The Chinese economy is expected to maintain growth of 4.4% in 2026 and 2027, below the levels of 2024 (5%) and 2025 (4.8%), according to a report from credit insurer Crédito y Caución.
The slowdown is explained by the loss of momentum in exports, internal structural challenges and a weak reaction in private investment in technologies such as artificial intelligence.
The document highlights that, unlike markets such as the United States, China records limited private investment in AI infrastructures, which reduces the positive impact on GDP.
Exports are starting to slow down after a peak in purchases in early 2025 to avoid tariffs. For example, in October, exports fell 1.1% year-on-year, while imports grew 1%, according to customs data cited in the report.

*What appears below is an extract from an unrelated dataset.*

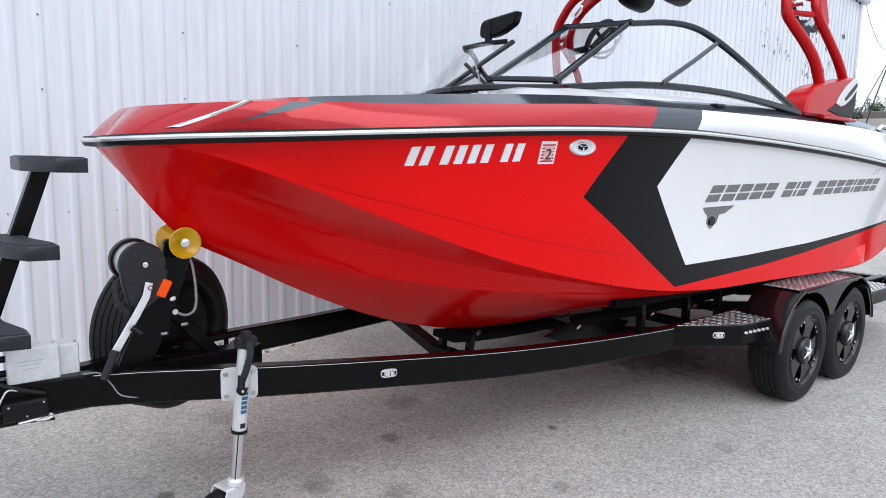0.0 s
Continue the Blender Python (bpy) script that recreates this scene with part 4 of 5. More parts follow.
# ---------------------------------------------------------------- trailer
trailer = thing("boat_trailer", (2.6, 0, gz(2.6, 0)), "black tandem-axle boat trailer with diamond-plate steps", "trailer")

RAILTOP = [(-0.45, -0.022, 0.746), (-0.1, -0.04, 0.745), (0.1, -0.1, 0.743), (0.3, -0.185, 0.738), (0.7, -0.32, 0.715), (1.2, -0.45, 0.684), (1.8, -0.615, 0.658), (2.4, -0.745, 0.645), (3.0, -0.85, 0.645), (3.6, -0.92, 0.655), (4.4, -0.95, 0.66), (5.4, -0.95, 0.655), (6.66, -0.95, 0.64)]
for sgn in (1, -1):
    line = smooth_path([(x, y * sgn + (0.05 * min(1.0, max(0.0, x - 0.3)) if sgn < 0 else 0.0), z - (0.07 if sgn > 0 else 0.06)) for x, y, z in RAILTOP])
    part("side_rail", add_sweep(bmesh.new(), line, rect(0.075, 0.145, 0.008)), BLACK_PAINT, trailer, "black curved box-section rail")
    # thin silver line stands in for the glint on the rail's top edge
    part("rail_glint", add_sweep(bmesh.new(), [p + Vector((0, -0.0385 * sgn, 0.066)) for p in line[8:60]], rect(0.002, 0.0028, 0.0005)), SILVER, trailer)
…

Private consumption remains contained, penalized by high preventive savings and the correction in the real estate market, despite the growth in revenues and the increase in social consumption.
On the other hand, public investment has been reinforced, with a focus on strategic infrastructure and accommodative fiscal and monetary measures — including possible cuts in interest rates and reductions in mandatory reserves — to stimulate demand.
In aggregate, China will continue to grow above the global average (estimated at 2.8% in 2026), but faces risks that limit its dynamism, namely the slowdown in exports and the weak contribution of private investment in innovation, the report also maintains.